▶ _Goal_
Only one stretch of the data below should be repeated: the lines from the line containing "for path, value" through the line containing "way = (m.to_3x3()", inclusive, exactly as they are.

▶ _Dataset content_
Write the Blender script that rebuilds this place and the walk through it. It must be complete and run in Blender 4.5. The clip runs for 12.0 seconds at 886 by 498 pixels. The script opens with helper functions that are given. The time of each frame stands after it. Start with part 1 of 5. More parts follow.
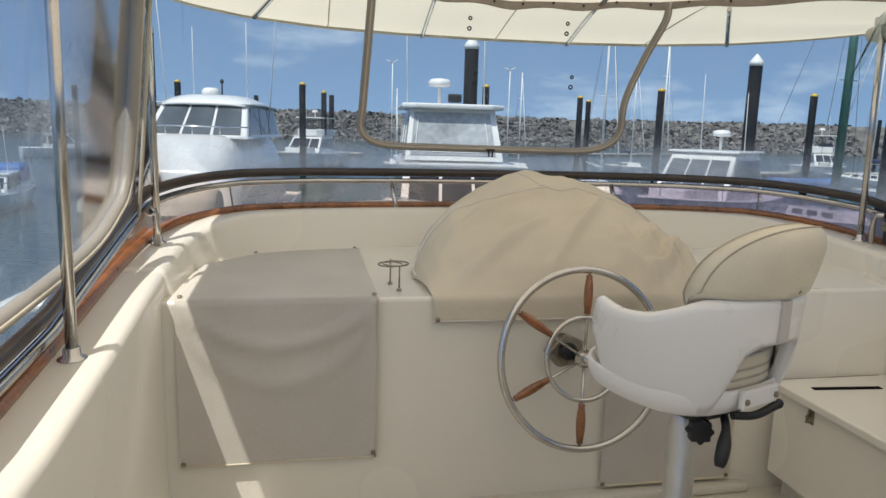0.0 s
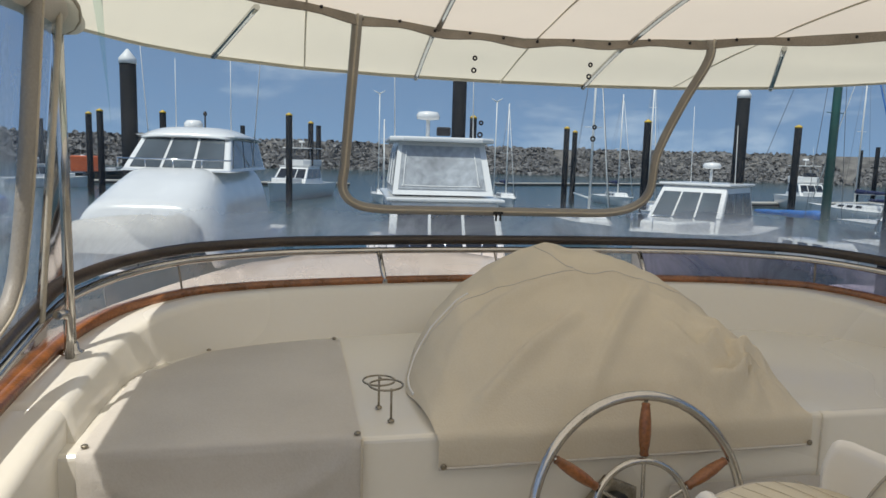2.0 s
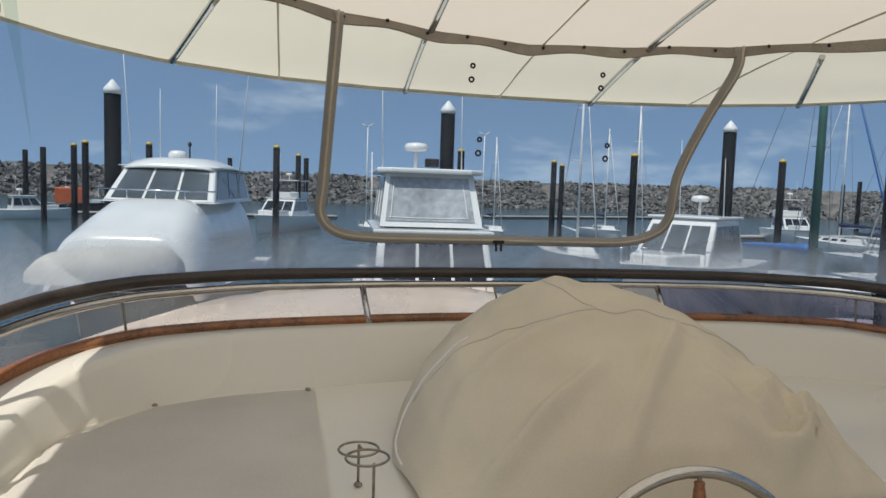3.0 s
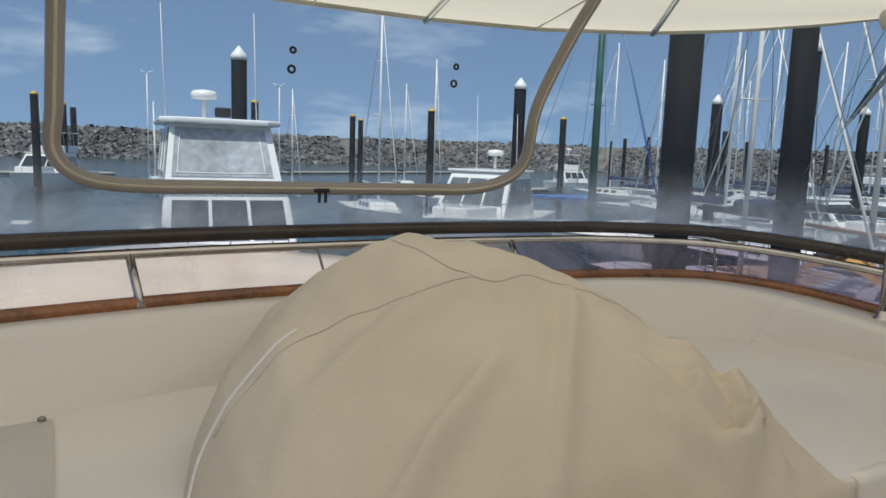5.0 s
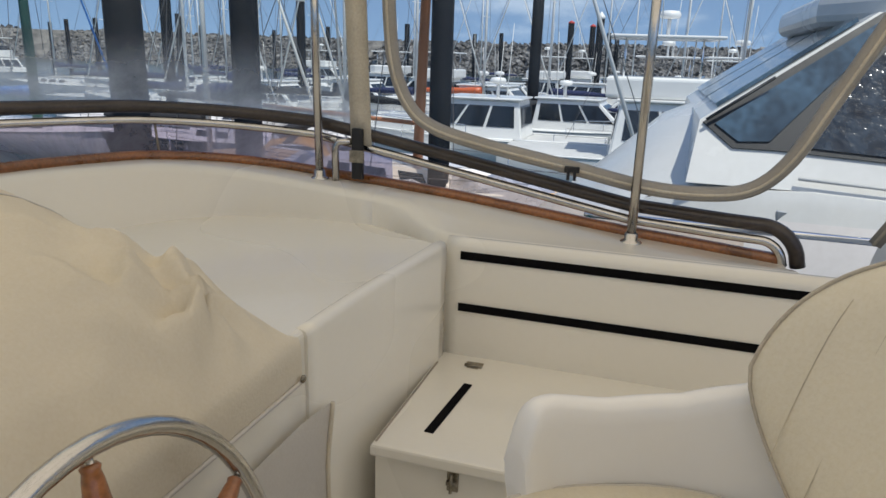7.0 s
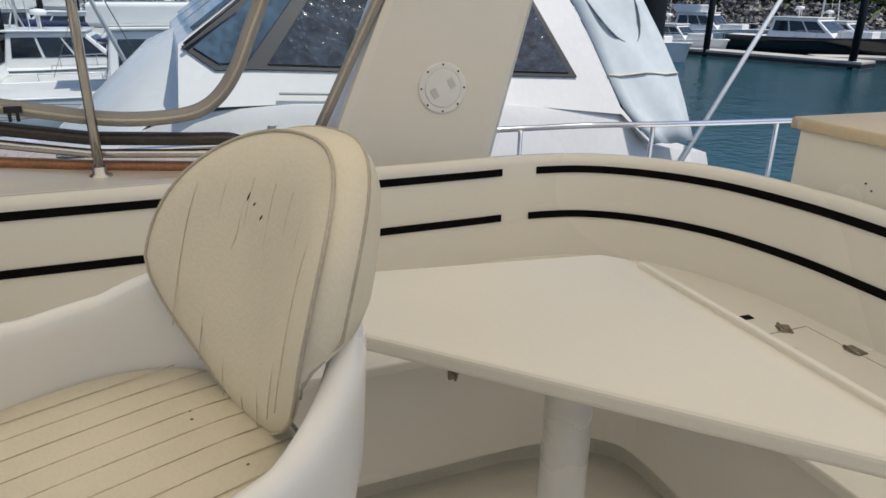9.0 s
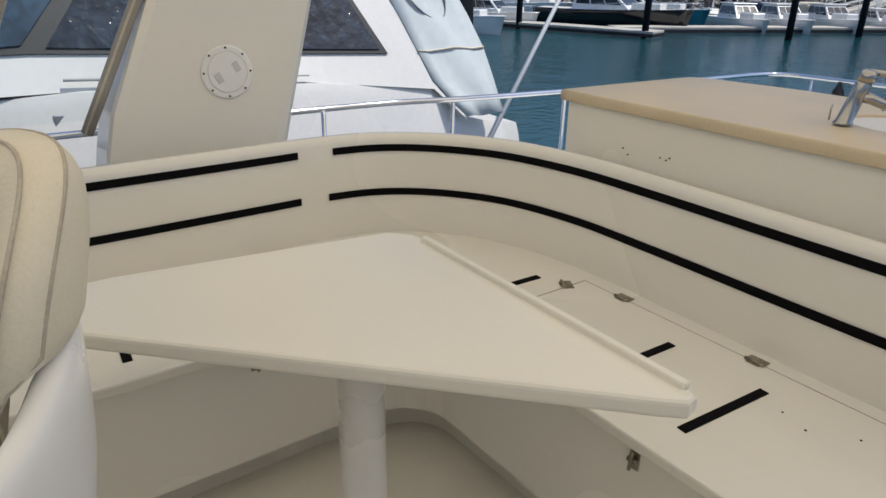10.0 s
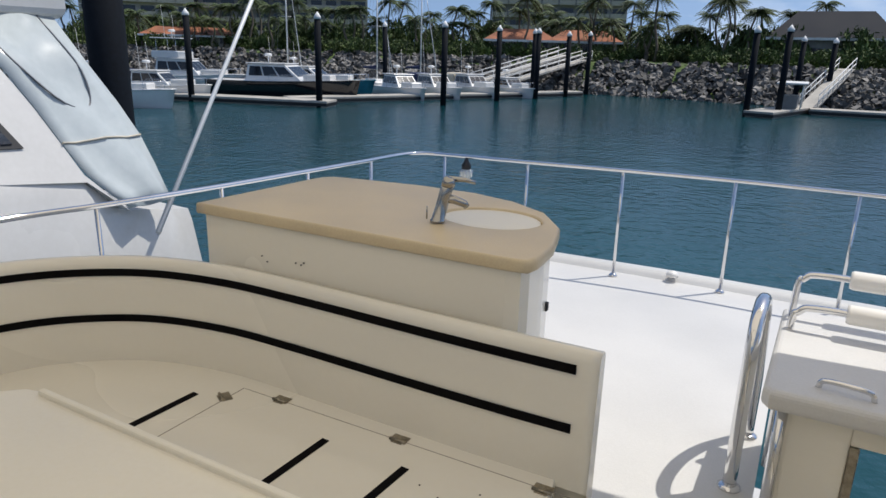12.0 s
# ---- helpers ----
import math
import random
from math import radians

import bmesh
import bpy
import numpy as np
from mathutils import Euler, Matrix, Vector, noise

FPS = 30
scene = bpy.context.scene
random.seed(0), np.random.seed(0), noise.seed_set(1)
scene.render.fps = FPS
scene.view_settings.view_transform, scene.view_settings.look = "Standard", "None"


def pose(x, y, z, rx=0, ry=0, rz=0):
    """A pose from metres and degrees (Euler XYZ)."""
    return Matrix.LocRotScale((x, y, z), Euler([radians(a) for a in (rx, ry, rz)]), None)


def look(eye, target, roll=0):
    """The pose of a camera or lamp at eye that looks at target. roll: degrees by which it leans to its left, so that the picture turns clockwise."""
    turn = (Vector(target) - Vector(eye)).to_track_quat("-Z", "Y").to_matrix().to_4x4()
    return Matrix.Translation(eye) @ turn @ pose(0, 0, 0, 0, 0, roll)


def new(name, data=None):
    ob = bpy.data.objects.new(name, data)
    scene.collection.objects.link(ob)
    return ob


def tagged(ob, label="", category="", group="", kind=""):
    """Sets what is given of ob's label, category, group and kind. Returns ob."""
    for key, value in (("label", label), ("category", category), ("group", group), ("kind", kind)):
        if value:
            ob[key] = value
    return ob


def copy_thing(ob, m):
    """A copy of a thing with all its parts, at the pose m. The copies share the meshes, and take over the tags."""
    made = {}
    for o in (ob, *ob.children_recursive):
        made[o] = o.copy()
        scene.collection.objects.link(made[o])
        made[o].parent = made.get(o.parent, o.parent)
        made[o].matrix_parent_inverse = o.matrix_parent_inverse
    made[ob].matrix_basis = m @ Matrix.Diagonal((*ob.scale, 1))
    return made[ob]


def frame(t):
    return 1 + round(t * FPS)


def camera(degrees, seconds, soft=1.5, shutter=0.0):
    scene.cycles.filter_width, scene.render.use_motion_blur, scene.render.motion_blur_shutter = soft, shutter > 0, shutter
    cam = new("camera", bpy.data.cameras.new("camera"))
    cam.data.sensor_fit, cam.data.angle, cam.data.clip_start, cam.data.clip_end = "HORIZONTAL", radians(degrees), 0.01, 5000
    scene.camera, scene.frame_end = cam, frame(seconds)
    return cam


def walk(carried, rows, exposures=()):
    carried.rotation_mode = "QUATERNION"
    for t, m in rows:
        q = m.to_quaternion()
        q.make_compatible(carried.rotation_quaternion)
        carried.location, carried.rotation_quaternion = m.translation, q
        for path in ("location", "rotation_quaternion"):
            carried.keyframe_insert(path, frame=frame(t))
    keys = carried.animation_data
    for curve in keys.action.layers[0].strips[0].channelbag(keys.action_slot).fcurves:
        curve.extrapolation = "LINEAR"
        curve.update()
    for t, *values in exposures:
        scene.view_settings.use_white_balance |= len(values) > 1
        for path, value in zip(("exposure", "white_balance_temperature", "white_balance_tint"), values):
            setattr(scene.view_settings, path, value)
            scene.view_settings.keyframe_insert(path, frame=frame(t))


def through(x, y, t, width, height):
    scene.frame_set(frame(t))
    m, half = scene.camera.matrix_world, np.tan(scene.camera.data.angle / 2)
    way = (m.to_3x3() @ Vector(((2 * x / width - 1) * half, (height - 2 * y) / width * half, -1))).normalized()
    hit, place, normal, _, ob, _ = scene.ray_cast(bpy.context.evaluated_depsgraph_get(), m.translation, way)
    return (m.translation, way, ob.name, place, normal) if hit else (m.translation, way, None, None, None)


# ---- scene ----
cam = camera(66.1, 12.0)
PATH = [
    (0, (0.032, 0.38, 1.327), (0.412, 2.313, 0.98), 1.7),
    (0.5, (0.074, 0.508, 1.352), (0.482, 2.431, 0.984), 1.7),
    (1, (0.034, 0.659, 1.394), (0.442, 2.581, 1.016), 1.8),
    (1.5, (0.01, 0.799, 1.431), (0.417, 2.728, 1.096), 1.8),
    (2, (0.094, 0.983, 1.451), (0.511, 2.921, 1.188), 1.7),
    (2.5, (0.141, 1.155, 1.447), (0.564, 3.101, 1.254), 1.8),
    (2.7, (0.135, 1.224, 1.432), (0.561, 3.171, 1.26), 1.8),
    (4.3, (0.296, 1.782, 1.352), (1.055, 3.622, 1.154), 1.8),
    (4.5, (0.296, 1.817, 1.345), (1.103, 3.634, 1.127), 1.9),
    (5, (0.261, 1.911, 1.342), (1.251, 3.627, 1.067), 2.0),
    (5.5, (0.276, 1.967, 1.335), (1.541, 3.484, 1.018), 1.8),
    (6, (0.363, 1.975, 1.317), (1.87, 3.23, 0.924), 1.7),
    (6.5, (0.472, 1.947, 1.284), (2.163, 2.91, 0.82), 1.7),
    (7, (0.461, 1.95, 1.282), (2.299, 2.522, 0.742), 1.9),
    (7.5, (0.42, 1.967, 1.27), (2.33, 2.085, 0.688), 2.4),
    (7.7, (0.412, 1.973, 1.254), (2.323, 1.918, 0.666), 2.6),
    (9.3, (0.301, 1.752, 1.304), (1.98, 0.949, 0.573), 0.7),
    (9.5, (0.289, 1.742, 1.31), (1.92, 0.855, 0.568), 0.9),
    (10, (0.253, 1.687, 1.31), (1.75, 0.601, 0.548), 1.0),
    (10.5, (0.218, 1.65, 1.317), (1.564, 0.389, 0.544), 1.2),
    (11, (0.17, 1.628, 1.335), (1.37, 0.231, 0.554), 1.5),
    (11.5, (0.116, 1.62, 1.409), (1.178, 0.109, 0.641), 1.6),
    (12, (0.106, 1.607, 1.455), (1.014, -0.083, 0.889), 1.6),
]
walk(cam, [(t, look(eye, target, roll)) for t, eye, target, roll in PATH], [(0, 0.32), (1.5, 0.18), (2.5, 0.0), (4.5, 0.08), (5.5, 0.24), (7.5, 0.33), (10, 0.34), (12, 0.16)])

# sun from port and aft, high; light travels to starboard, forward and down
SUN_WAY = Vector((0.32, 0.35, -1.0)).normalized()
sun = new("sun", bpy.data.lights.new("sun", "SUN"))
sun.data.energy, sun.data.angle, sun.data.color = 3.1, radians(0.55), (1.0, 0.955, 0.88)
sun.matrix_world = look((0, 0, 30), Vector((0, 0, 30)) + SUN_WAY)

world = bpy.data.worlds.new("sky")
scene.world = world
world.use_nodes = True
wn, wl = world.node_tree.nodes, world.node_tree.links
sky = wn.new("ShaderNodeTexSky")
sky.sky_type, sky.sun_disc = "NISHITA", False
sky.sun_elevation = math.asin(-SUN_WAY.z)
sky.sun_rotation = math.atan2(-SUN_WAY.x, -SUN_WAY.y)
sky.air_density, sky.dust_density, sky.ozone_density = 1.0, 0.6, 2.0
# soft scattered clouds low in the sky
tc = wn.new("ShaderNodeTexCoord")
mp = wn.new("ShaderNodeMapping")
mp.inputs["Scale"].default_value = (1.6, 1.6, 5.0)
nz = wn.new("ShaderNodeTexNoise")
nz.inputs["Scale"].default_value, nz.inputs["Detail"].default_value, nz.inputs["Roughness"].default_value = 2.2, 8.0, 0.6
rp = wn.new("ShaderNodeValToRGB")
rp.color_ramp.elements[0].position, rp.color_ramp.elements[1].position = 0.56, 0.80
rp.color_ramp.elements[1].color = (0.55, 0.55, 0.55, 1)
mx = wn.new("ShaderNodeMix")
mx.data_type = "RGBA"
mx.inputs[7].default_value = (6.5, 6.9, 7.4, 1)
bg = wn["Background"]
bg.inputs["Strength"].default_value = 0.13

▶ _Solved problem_
        for path, value in zip(("exposure", "white_balance_temperature", "white_balance_tint"), values):
            setattr(scene.view_settings, path, value)
            scene.view_settings.keyframe_insert(path, frame=frame(t))


def through(x, y, t, width, height):
    scene.frame_set(frame(t))
    m, half = scene.camera.matrix_world, np.tan(scene.camera.data.angle / 2)
    way = (m.to_3x3() @ Vector(((2 * x / width - 1) * half, (height - 2 * y) / width * half, -1))).normalized()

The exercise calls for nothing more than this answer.